Have you ever spent some time with a group of new people and left feeling that you had made a bad impression? Sometimes that is an illusion (you were fine) and those who worry about such things rarely do annoy others. Unless….the motive is wrong. I’ve fallen into that trap. We call it being “self conscious.” When I would act that way, friends would say “Stop being so self conscious!” That, of course, just made it worse. It’s like being told to “ignore the color blue” which makes blue pop out everywhere.
The solution is to be “other conscious.” Enter a room full of new people determined to notice and care about them. Make sure they are the life of the party (or at least the life of yours) and the irony is that you will be the one whom everyone remembers fondly. A determination to dominate and project your own personality, to gain a few moments of the spotlight, will almost certainly exasperate your competitors. They wanted the spotlight! Don’t compete. Except for affirmations and kind words, keep quiet.

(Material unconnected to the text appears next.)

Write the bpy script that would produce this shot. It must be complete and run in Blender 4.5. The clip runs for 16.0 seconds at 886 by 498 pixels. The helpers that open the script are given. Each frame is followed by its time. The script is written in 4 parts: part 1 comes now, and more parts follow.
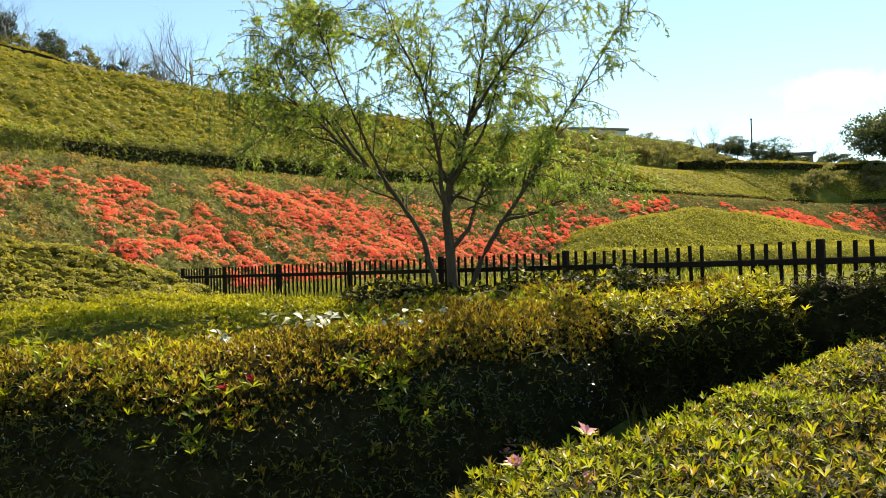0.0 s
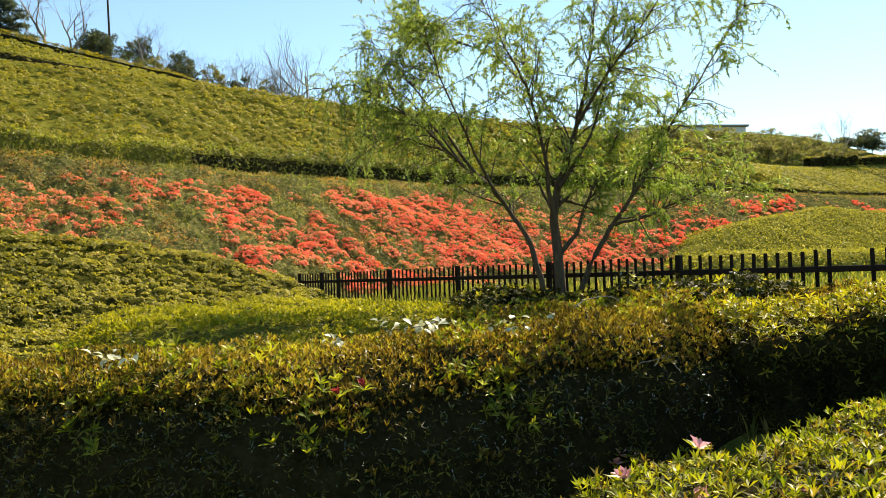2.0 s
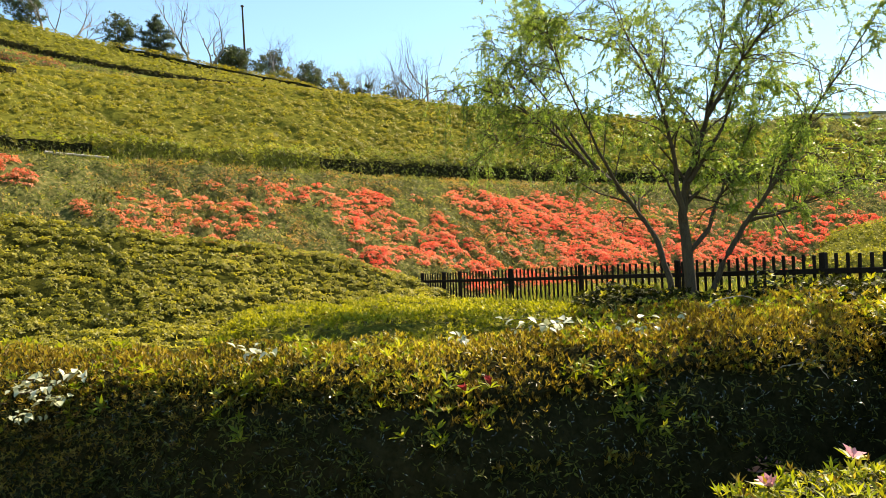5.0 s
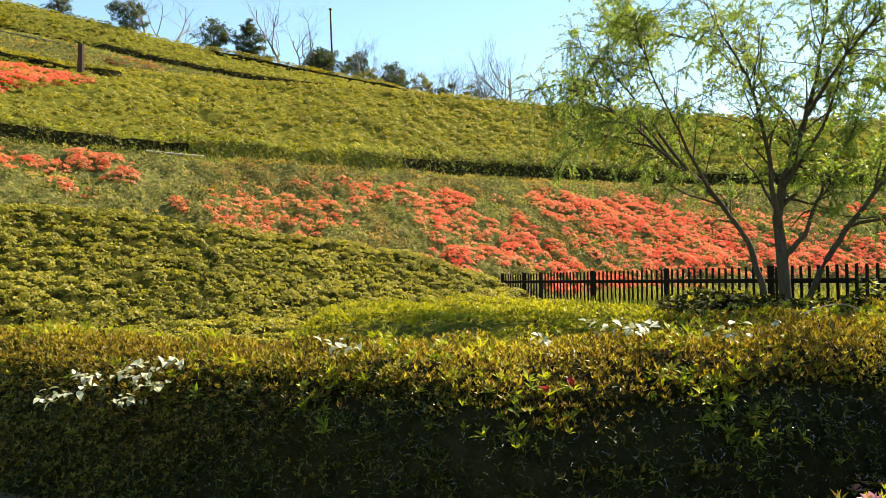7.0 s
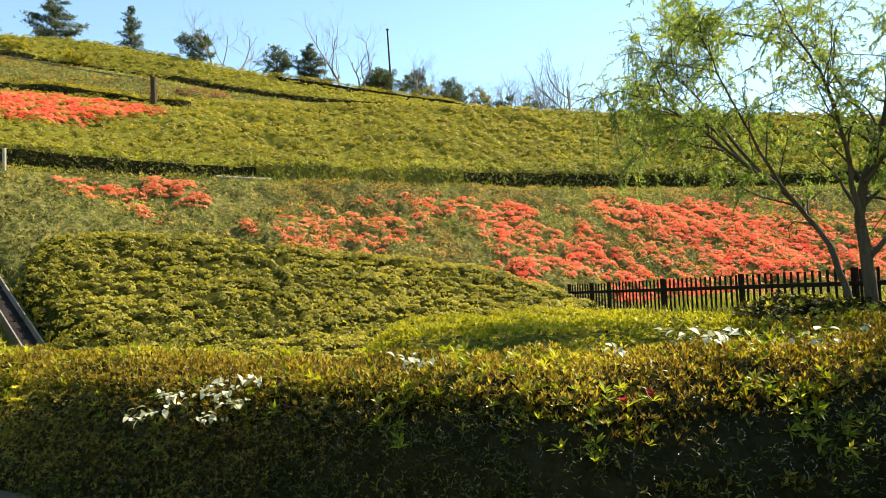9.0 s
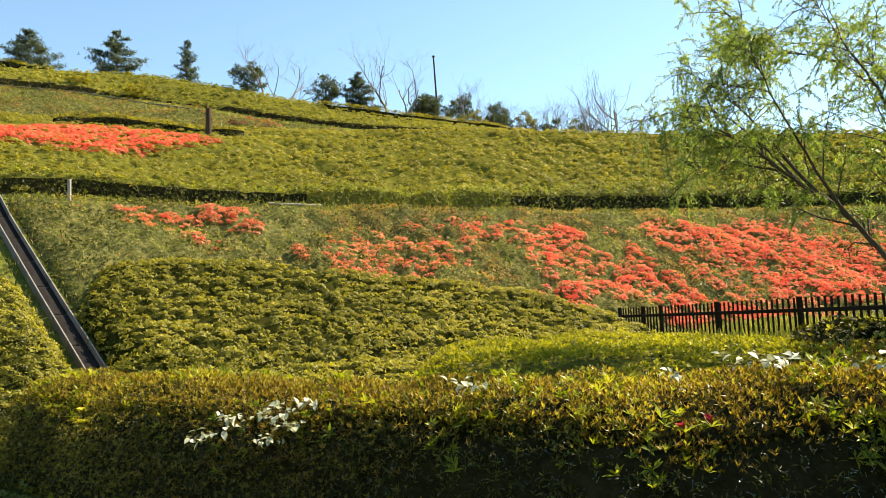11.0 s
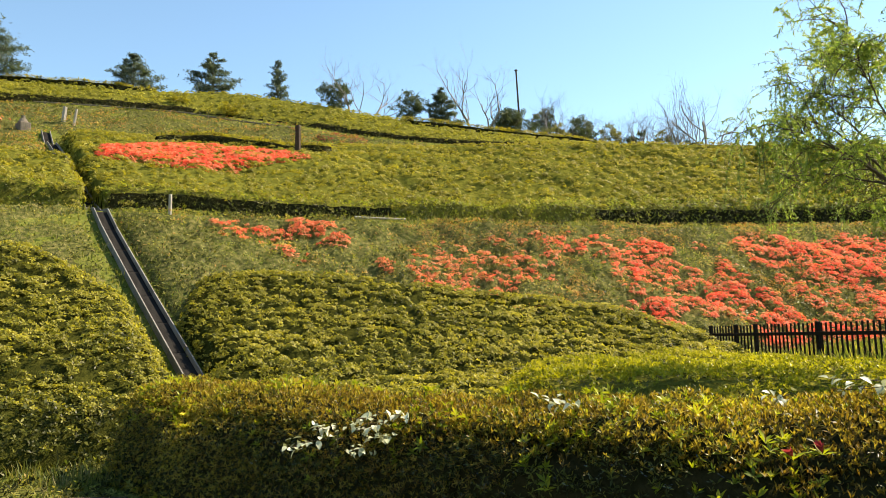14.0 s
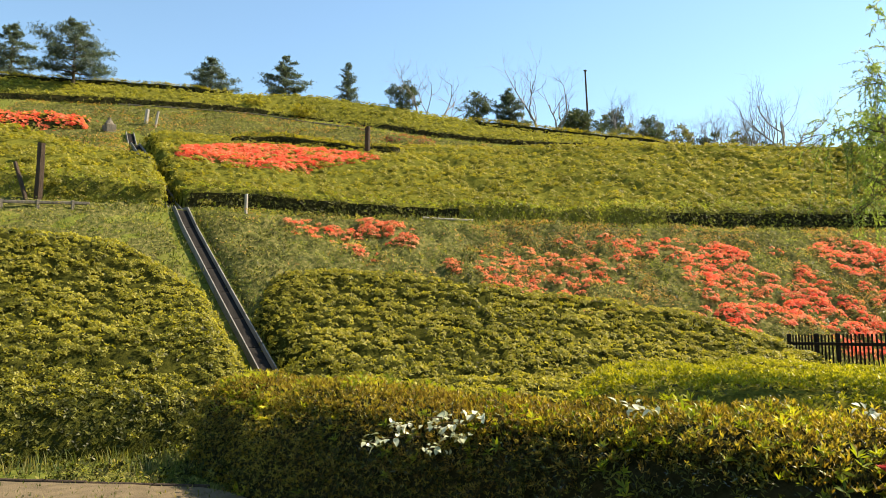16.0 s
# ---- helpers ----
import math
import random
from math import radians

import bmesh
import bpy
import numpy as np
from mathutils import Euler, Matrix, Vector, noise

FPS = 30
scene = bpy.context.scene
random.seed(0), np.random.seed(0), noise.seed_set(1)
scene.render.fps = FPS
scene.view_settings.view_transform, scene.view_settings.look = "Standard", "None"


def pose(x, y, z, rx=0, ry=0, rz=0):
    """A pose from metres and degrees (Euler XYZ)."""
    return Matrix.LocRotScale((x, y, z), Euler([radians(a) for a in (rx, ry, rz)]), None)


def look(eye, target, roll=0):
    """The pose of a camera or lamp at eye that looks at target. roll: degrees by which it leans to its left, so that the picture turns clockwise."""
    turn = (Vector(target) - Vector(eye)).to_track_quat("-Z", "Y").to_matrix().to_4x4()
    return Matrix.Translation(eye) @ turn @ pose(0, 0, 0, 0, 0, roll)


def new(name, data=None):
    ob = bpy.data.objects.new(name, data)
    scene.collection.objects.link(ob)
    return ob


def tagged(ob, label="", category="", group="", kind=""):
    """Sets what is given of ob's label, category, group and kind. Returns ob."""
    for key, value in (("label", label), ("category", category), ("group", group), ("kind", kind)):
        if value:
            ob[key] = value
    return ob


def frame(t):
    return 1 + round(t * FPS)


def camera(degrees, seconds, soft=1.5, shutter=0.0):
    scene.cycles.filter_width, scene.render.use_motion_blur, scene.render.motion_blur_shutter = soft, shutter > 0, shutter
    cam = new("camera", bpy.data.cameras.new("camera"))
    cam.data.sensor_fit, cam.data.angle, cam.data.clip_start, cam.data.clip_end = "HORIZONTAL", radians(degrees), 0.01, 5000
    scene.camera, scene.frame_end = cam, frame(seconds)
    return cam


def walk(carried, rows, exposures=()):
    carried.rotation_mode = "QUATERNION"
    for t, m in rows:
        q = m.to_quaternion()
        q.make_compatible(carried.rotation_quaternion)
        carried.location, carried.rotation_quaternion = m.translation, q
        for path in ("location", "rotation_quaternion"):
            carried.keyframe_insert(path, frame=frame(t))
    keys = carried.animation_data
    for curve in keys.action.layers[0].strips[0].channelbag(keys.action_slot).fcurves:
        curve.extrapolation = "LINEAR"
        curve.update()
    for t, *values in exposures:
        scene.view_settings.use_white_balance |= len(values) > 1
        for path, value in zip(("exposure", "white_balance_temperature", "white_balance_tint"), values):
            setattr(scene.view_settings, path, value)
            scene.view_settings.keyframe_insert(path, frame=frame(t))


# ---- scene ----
cam = camera(63.7, 16.0, soft=0.55)
PATH = [
    (0, (0.0, 0.0, 1.6), (0.0, 2.0, 1.635), -1.5),
    (0.5, (0.004, 0.021, 1.605), (-0.1, 2.018, 1.643), -2.3),
    (1, (0.01, 0.016, 1.606), (-0.174, 2.007, 1.654), -2.4),
    (1.5, (0.025, -0.007, 1.613), (-0.224, 1.977, 1.664), -2.3),
    (2, (0.018, -0.033, 1.62), (-0.284, 1.944, 1.674), -1.7),
    (2.5, (0.006, -0.041, 1.617), (-0.348, 1.927, 1.678), -1.7),
    (3, (0.003, -0.046, 1.615), (-0.407, 1.91, 1.681), -1.4),
    (3.5, (0.001, -0.047, 1.617), (-0.464, 1.897, 1.684), -1.7),
    (6, (-0.029, -0.054, 1.605), (-0.763, 1.805, 1.671), -0.6),
    (6.5, (-0.036, -0.062, 1.607), (-0.823, 1.775, 1.675), -0.0),
    (7, (-0.034, -0.065, 1.606), (-0.868, 1.752, 1.675), -0.6),
    (7.5, (-0.04, -0.068, 1.607), (-0.914, 1.73, 1.677), -0.9),
    (8, (-0.044, -0.082, 1.61), (-0.959, 1.695, 1.681), -1.3),
    (8.5, (-0.059, -0.087, 1.61), (-1.011, 1.671, 1.686), -1.7),
    (9, (-0.071, -0.085, 1.603), (-1.059, 1.65, 1.715), -2.3),
    (11.5, (-0.08, -0.151, 1.605), (-1.193, 1.499, 1.804), -2.3),
    (12, (-0.089, -0.146, 1.603), (-1.222, 1.488, 1.82), -2.1),
    (12.5, (-0.102, -0.166, 1.606), (-1.267, 1.444, 1.829), -1.5),
    (13, (-0.107, -0.174, 1.607), (-1.306, 1.411, 1.834), -1.3),
    (13.5, (-0.115, -0.194, 1.612), (-1.347, 1.365, 1.841), -1.2),
    (14, (-0.127, -0.211, 1.62), (-1.398, 1.317, 1.849), -1.4),
    (14.5, (-0.131, -0.224, 1.623), (-1.43, 1.279, 1.853), -1.2),
    (15, (-0.141, -0.258, 1.626), (-1.475, 1.214, 1.858), -1.2),
    (15.5, (-0.152, -0.287, 1.628), (-1.521, 1.153, 1.86), -0.7),
    (16, (-0.169, -0.323, 1.626), (-1.571, 1.084, 1.859), -0.0),
]
walk(cam, [(t, look(eye, target, roll)) for t, eye, target, roll in PATH],
     exposures=[(0, 1.14, 7400, 12), (3.5, 1.3, 7400, 12), (6, 1.42, 7400, 12), (9, 1.48, 7400, 12), (11.5, 1.36, 7400, 12), (16, 1.34, 7400, 12)])

def ramp(nodes, stops):
    r = nodes.new("ShaderNodeValToRGB")
    el = r.color_ramp.elements
    while len(el) < len(stops):
        el.new(0.5)
    for e, (at, c) in zip(el, stops):
        e.position, e.color = at, (*c, 1)
    return r


# ---- world and light ----
SUN_AZ, SUN_EL = 24.0, 47.0        # degrees to the right of +y, above the horizon
world = bpy.data.worlds.new("world")
scene.world = world
world.use_nodes = True
wn, wl = world.node_tree.nodes, world.node_tree.links
sky = wn.new("ShaderNodeTexSky")
sky.sky_type, sky.sun_disc = "NISHITA", False
sky.sun_elevation, sky.sun_rotation = radians(SUN_EL), radians(SUN_AZ)
sky.air_density, sky.dust_density, sky.ozone_density = 1.0, 0.06, 1.0
hue = wn.new("ShaderNodeMix")
hue.data_type, hue.blend_type = "RGBA", "MULTIPLY"
hue.inputs[0].default_value = 1
hue.inputs[7].default_value = (0.84, 1.02, 1.05, 1)
wl.new(sky.outputs[0], hue.inputs[6])
# one soft white cloud low in the sky
where = wn.new("ShaderNodeTexCoord")
off = wn.new("ShaderNodeVectorMath")
off.operation = "SUBTRACT"
off.inputs[1].default_value = (0.489, 0.849, 0.199)
wl.new(where.outputs["Generated"], off.inputs[0])
flat = wn.new("ShaderNodeVectorMath")
flat.operation = "MULTIPLY"
flat.inputs[1].default_value = (9.0, 9.0, 24.0)
wl.new(off.outputs[0], flat.inputs[0])
far = wn.new("ShaderNodeVectorMath")
far.operation = "LENGTH"
wl.new(flat.outputs[0], far.inputs[0])
puff = wn.new("ShaderNodeTexNoise")
puff.inputs["Scale"].default_value, puff.inputs["Detail"].default_value = 16.0, 7.0
wl.new(where.outputs["Generated"], puff.inputs["Vector"])
thick = wn.new("ShaderNodeMath")
thick.operation = "MULTIPLY_ADD"
thick.inputs[1].default_value = -0.62
wl.new(far.outputs["Value"], thick.inputs[0])
wl.new(puff.outputs["Fac"], thick.inputs[2])
veil = ramp(wn, [(0.05, (0, 0, 0)), (0.42, (0.8, 0.8, 0.8))])
wl.new(thick.outputs[0], veil.inputs[0])
cloud = wn.new("ShaderNodeMix")
cloud.data_type = "RGBA"
cloud.inputs[7].default_value = (7.6, 7.8, 8.1, 1)
wl.new(veil.outputs[0], cloud.inputs[0])
wl.new(hue.outputs[2], cloud.inputs[6])
wl.new(cloud.outputs[2], wn["Background"].inputs[0])
wn["Background"].inputs[1].default_value = 0.099
sun_data = bpy.data.lights.new("sun", "SUN")
sun_data.energy, sun_data.angle, sun_data.color = 5.0, radians(0.53), (1.0, 0.91, 0.76)
sun = new("sun", sun_data)
_to = Vector((math.sin(radians(SUN_AZ)) * math.cos(radians(SUN_EL)), math.cos(radians(SUN_AZ)) * math.cos(radians(SUN_EL)), math.sin(radians(SUN_EL))))
sun.matrix_world = Matrix.Translation(_to * 80) @ _to.to_track_quat("Z", "Y").to_matrix().to_4x4()


# ---- materials ----
def mat(name):
    m = bpy.data.materials.new(name)
    m.use_nodes = True
    return m, m.node_tree.nodes, m.node_tree.links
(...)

New American Standard Bible (NASB)
19 This you know, my beloved brethren. But everyone must be quick to hear, slow to speak and slow to anger;
I am a speaker by trade and no one ever said I was “slow to speak.” I had knowledge, maybe even wisdom, and others needed to hear me. “Line up over there. One at a time. Don’t shove. I have opinions aplenty for all about any subject.” Sigh…what a shock it has been to learn that it never has been about me. No one told me. I didn’t know. To be honest, I didn’t care to know.
Quick to hear….”I’ve got some time. Tell me what is on your mind?”
Slow to speak….”No, go ahead. I didn’t mean to interrupt.”
It has been my theory that the most influential among us is the person sitting quietly, nodding their head, listening to someone else with a smile. It is now my goal to find the people who are other conscious and listen to them.